SQL Server performance: 50 columns vs single binary/varbinary


Is it possible to improve SQL Server 2008 R2 (and newer) insert performance by replacing (say) 50 float columns with a single binary(n) (n being 50 x 4)?

I would presume that using a fixed size binary(n) should improve performance (amount of data is the same, with less work needed to handle all the columns and shorter SQL queries), but many sites recommend against using binary columns, so I would like to see if there are really issues with using this?

Also, the issue is that the table is rather denormalized, and not all columns are filled with values usually, so varbinary(n) would allow me to reduce the row size in many cases. Sometimes only a single column is filled, but ~10 on average.

And then the third question is, how about going a step further and replacing (say) 5 rows x 50 float32 columns with a single varbinary(5*50*4)?

So it would be cool to get some insights into:

  1. Replacing 1 row of 50 float columns with single binary(200);
  2. Replacing 1 row of 50 x float with single varbinary(204) (several bytes for flags/length info) - to save space when columns are unused;
  3. Replacing 5 rows of 50 x float with single varbinary(1024) (several bytes for flags/length info).

Entire row is always read at once in all cases.

(Update)

To clarify, the data being stored is:

 Timestamp_rounded    Value_0ms  Value_20ms  Value_40ms ... Value_980ms
 2016-01-10 10:00:00    10.0       11.1        10.5     ...    10.5

I am always reading the entire row, the primary clustered key is the first column (Timestamp), and I will never have to query the table by any of the other columns.

Normalized data would obviously have a Timestamp/Value pair, where Timestamp would then have millisecond precision. But then I would have to store 50 rows of two columns, instead of 1 row (Timestamp + BLOB).


Solution

  • As an experiment I tried out the two different methods to compare them.

    I found that after some tuning the binary version was about 3X faster than the 50 col version.

    This scenario is very specific and my test only tested something very specific.
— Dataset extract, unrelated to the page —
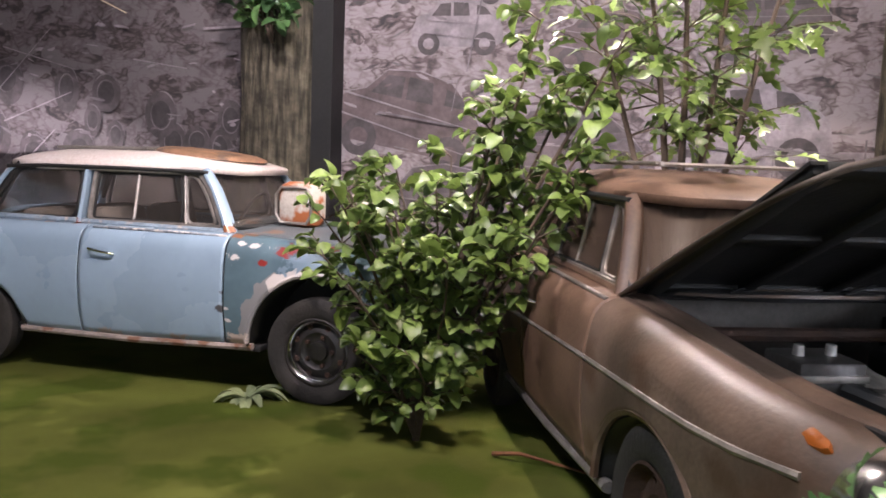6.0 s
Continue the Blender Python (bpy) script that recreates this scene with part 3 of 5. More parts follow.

Any deviation from my test-setup will have an impact on the result.

    How the test was made

    For the 50 col version I had 50 nullable float columns which I populated all with float.MaxValue.

    For the binary version I had a single column. The value for the column was constructed from a string of 50x float.MaxValue + "|", all concatenated into a single long string. The string was then converted to byte[] to be stored in the table.

    Both tables were heaps with no indexes or constraints.

    My test code can be found here https://github.com/PeterHenell/binaryBulkInsertComparison

    I ran the tests on SQL Server 2014 Developer Edition on a 6 Core workstation with SSD drives.